HENRY IV
1399.
The English had so long been familiarized to the hereditary succession of their monarchs, the instances of departure from it had always borne such strong symptoms of injustice and violence, and so little of a national choice or election, and the returns to the true line had ever been deemed such fortunate incidents in their history, that Henry was afraid, lest, in resting his title on the consent of the people, he should build on a foundation to which the people themselves were not accustomed, and whose solidity they would with difficulty be brought to recognize. The idea too of choice seemed always to imply that of conditions, and a right of recalling the consent upon any supposed violation of them; an idea which was not naturally agreeable to a sovereign, and might in England be dangerous to the subjects, who, lying so much under the influence of turbulent nobles, had ever paid but an imperfect obedience even to their hereditary princes. For these reasons Henry was determined never to have recourse to this claim; the only one on which his authority could consistently stand: he rather chose to patch up his title, in the best manner he could, from other pretensions: and in the end, he left himself, in the eyes of men of sense, no ground of right but his present possession; a very precarious foundation, which, by its very nature, was liable to be overthrown by every faction of the great, or prejudice of the people. He had indeed a present advantage over his competitor: the heir of the house of Mortimer, who had been declared in parliament heir to the crown, was a boy of seven years of age:[*] his friends consulted his safety by keeping silence with regard to his title: Henry detained him and his younger brother in an honorable custody at Windsor Castle.

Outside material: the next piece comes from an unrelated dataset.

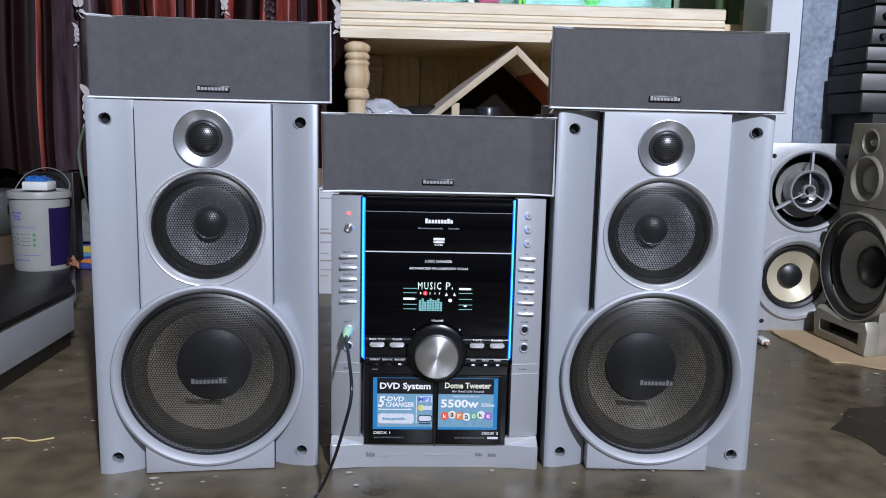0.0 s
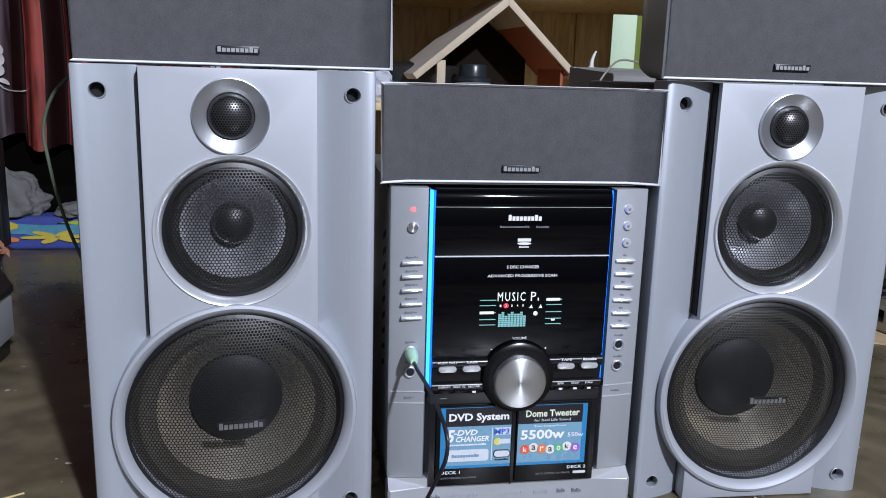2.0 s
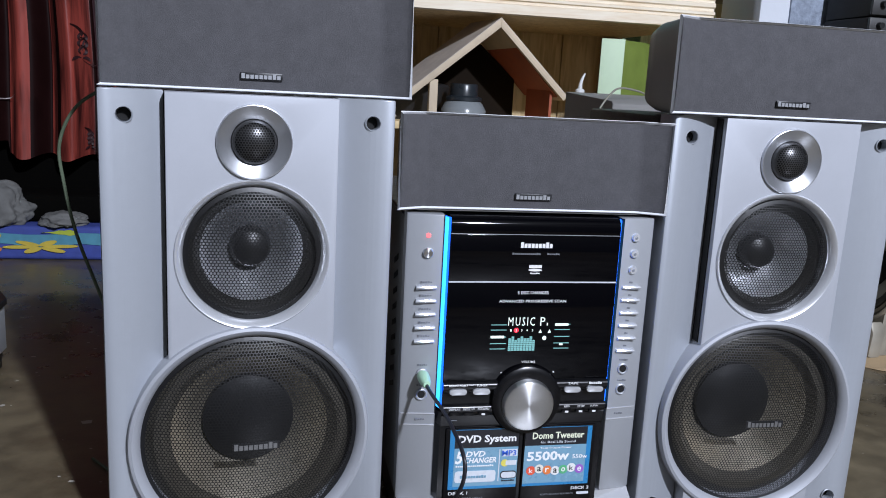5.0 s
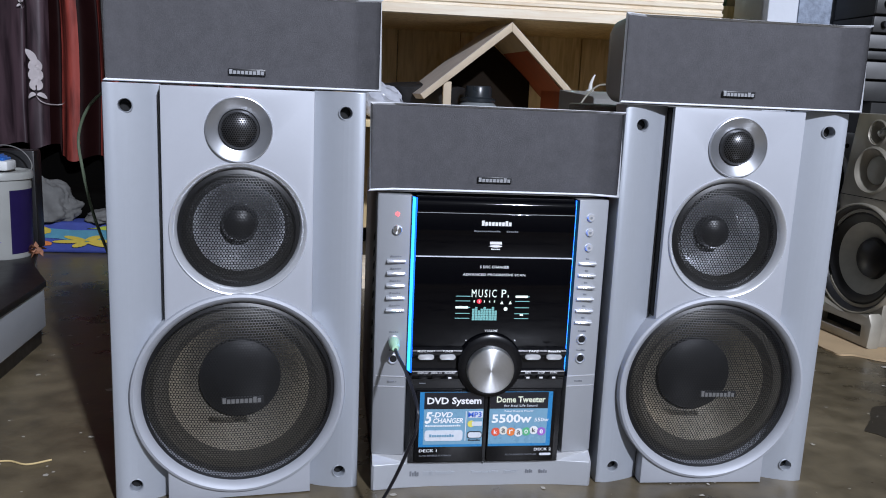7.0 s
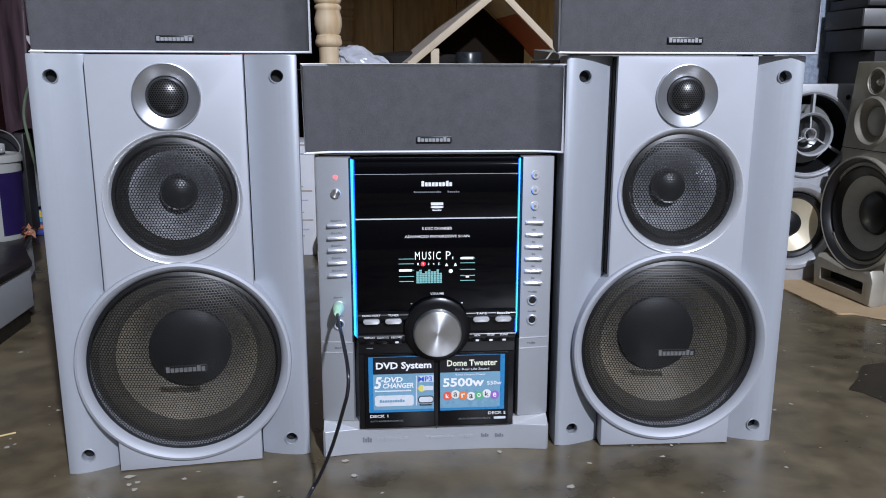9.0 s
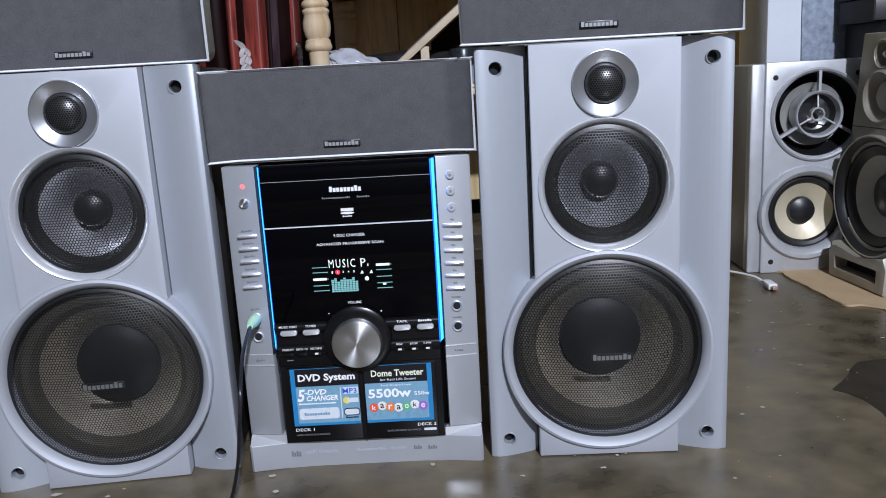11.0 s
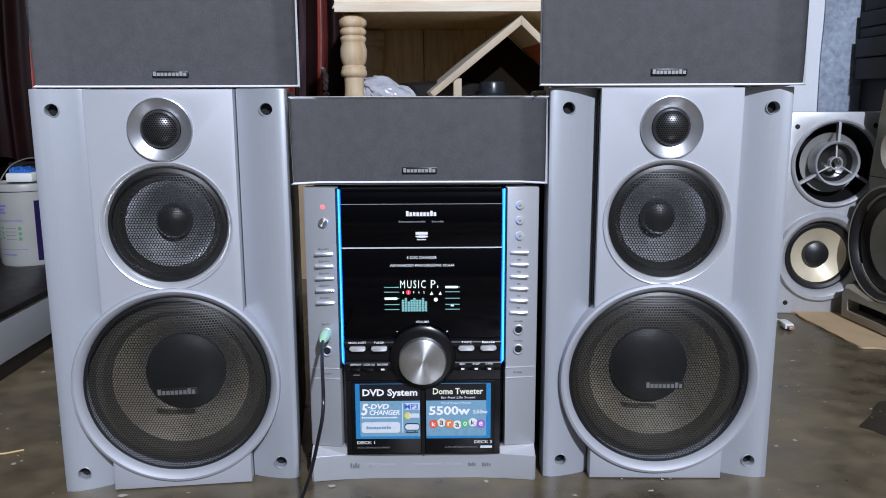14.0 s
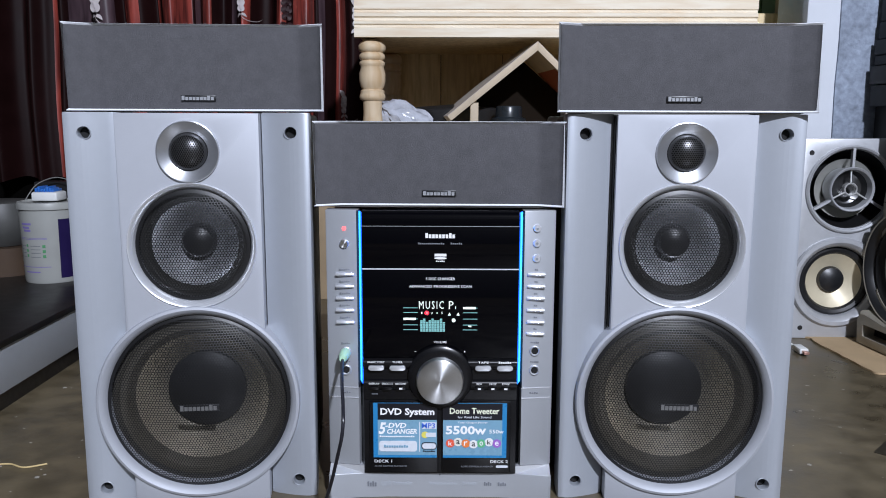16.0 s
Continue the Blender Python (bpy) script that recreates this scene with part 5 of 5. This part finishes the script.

* Dugdale, vol. i. p. 151.
But he had reason to dread that, in proportion as that nobleman grew to man’s estate, he would draw to him the attachment of the people, and make them reflect on the fraud, violence, and injustice by which he had been excluded from the throne. Many favorable topics would occur in his behalf: he was a native of England; possessed an extensive interest from the greatness and alliances of his family; however criminal the deposed monarch, this youth was entirely innocent; he was of the same religion, and educated in the same manners with the people, and could not be governed by any separate interest: these views would all concur to favor his claim; and though the abilities of the present prince might ward off any dangerous revolution, it was justly to be apprehended, that his authority could with difficulty be brought to equal that of his predecessors.
Henry, in his very first parliament, had reason to see the danger attending that station which he had assumed, and the obstacles which he would meet with in governing an unruly aristocracy, always divided by faction, and at present inflamed with the resentments consequent on such recent convulsions. The peers, on their assembling, broke out into violent animosities against each other; forty gauntlets, the pledges of furious battle, were thrown on the floor of the house by noblemen who gave mutual challenges; and “liar” and “traitor” resounded from all quarters. The king had so much authority with these doughty champions, as to prevent all the combats which they threatened; but he was not able to bring them to a proper composure, or to an amicable disposition towards each other.
1400.
It was not long before these passions broke into action. The earls of Rutland, Kent, and Huntingdon, and Lord Spenser, who were now degraded from the respective titles of Albemarle, Surrey, Exeter, and Glocester, conferred on them by Richard, entered into a conspiracy, together with the earl of Salisbury and Lord Lumley, for raising an insurrection, and for seizing the king’s person at Windsor;[*] but the treachery of Rutland gave him warning of the danger. He suddenly withdrew to London; and the conspirators, who came to Windsor with a body of five hundred horse, found that they had missed this blow, on which all the success of their enterprise depended.